WHAT YOU ARE ASKED TO DO
Gather all lines in the records below that include the word "name".

TASK INPUTS
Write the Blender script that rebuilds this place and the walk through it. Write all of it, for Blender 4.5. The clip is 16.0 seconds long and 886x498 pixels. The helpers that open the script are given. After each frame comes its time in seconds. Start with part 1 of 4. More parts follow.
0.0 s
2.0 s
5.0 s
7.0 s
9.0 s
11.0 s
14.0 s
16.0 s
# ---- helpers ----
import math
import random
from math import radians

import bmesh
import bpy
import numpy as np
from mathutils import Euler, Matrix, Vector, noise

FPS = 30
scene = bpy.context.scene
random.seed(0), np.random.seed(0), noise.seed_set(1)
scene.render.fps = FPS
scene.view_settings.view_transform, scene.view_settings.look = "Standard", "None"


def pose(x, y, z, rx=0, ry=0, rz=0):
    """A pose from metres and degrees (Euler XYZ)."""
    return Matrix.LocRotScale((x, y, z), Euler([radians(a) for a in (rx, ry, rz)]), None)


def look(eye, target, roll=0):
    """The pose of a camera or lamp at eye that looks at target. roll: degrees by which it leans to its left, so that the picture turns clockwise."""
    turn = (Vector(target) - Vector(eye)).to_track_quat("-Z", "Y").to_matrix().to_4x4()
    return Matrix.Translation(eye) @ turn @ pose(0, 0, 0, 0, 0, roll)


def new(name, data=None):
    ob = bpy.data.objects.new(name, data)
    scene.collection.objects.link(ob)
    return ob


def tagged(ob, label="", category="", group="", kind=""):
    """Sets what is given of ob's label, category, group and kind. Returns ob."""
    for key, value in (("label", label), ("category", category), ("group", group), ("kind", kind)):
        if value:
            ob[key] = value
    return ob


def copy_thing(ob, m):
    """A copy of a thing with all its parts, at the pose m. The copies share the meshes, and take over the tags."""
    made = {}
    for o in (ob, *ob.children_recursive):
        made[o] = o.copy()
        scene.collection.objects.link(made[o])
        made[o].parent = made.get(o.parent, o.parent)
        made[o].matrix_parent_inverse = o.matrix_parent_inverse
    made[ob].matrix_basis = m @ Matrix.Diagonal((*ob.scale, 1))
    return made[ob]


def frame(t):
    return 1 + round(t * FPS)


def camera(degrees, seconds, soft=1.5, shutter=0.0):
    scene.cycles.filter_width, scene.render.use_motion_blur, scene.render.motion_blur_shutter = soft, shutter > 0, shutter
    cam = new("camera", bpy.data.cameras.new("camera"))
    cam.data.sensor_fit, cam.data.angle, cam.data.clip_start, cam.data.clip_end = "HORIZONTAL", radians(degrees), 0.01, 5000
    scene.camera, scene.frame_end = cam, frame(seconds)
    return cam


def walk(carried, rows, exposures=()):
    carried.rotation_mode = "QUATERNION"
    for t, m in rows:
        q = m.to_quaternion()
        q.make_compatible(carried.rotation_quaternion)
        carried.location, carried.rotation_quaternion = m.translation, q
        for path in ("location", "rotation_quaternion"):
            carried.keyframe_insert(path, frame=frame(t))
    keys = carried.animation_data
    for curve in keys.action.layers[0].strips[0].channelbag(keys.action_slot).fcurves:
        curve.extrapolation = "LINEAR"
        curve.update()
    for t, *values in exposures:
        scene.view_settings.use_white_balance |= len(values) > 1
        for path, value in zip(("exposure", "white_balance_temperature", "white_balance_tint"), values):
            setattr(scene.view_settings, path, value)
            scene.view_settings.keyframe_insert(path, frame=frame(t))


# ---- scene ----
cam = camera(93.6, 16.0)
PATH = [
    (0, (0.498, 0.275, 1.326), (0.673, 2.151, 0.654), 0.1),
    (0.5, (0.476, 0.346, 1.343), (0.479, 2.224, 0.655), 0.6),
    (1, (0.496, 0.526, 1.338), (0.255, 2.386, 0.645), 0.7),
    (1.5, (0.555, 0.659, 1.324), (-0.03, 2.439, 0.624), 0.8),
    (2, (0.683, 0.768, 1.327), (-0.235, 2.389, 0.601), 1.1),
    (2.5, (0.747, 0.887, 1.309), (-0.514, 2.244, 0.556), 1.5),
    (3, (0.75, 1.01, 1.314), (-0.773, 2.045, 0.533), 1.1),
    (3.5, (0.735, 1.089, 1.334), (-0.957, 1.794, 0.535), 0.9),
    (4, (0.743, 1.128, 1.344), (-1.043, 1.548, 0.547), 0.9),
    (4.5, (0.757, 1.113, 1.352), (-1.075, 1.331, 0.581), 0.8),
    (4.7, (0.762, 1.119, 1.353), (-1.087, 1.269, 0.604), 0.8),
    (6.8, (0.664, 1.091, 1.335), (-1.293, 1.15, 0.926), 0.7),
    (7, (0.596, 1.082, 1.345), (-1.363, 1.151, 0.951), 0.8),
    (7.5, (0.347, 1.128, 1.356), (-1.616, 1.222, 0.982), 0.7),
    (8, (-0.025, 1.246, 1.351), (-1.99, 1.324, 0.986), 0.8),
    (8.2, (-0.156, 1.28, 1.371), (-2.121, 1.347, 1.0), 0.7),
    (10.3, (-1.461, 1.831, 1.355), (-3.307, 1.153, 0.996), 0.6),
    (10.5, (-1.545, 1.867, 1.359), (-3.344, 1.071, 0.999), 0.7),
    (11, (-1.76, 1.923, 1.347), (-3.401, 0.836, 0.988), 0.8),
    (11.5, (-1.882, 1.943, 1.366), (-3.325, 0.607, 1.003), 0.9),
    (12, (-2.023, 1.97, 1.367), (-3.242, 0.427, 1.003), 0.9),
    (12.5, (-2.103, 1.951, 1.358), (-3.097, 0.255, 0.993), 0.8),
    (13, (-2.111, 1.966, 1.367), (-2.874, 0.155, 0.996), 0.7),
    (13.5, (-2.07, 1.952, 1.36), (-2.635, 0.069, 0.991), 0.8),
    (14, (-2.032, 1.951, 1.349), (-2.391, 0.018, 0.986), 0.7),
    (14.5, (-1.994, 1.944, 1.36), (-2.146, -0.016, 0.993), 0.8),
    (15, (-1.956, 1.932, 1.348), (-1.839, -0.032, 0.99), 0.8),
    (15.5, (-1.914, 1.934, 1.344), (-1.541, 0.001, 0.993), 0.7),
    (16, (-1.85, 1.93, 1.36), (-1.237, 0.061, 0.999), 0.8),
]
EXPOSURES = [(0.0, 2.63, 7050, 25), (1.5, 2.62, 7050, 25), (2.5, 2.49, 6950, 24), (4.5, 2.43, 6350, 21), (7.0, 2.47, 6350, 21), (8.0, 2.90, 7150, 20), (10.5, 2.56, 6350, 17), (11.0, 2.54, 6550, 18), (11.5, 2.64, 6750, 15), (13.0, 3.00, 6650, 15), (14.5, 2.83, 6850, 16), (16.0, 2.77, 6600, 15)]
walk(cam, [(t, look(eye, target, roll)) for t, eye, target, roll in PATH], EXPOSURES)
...
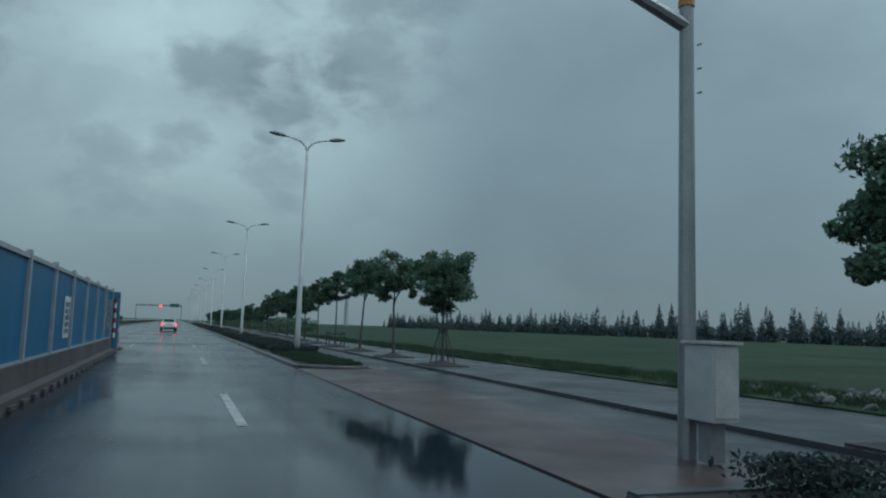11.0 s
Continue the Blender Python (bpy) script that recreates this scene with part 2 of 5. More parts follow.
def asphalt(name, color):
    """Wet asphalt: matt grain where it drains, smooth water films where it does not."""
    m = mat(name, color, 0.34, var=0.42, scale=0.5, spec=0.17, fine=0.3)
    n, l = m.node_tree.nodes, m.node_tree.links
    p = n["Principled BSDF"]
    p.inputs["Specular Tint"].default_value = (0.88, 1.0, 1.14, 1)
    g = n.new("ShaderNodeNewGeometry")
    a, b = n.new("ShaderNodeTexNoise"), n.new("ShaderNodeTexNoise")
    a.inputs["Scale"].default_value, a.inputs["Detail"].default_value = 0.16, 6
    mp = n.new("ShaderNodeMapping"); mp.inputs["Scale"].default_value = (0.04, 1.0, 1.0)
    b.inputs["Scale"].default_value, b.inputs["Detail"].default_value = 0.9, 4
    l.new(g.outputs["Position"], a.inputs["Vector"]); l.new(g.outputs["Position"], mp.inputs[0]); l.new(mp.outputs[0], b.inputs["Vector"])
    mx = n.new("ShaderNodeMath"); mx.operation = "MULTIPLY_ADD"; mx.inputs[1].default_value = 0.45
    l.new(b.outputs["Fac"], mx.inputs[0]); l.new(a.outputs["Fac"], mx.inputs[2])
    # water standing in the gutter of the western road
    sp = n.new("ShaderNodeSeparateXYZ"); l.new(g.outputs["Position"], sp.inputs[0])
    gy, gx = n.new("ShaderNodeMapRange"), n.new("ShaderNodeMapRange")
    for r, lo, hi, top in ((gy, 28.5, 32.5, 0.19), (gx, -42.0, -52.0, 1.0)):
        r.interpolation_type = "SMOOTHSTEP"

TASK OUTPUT
def new(name, data=None):
    ob = bpy.data.objects.new(name, data)
def asphalt(name, color):
    m = mat(name, color, 0.34, var=0.42, scale=0.5, spec=0.17, fine=0.3)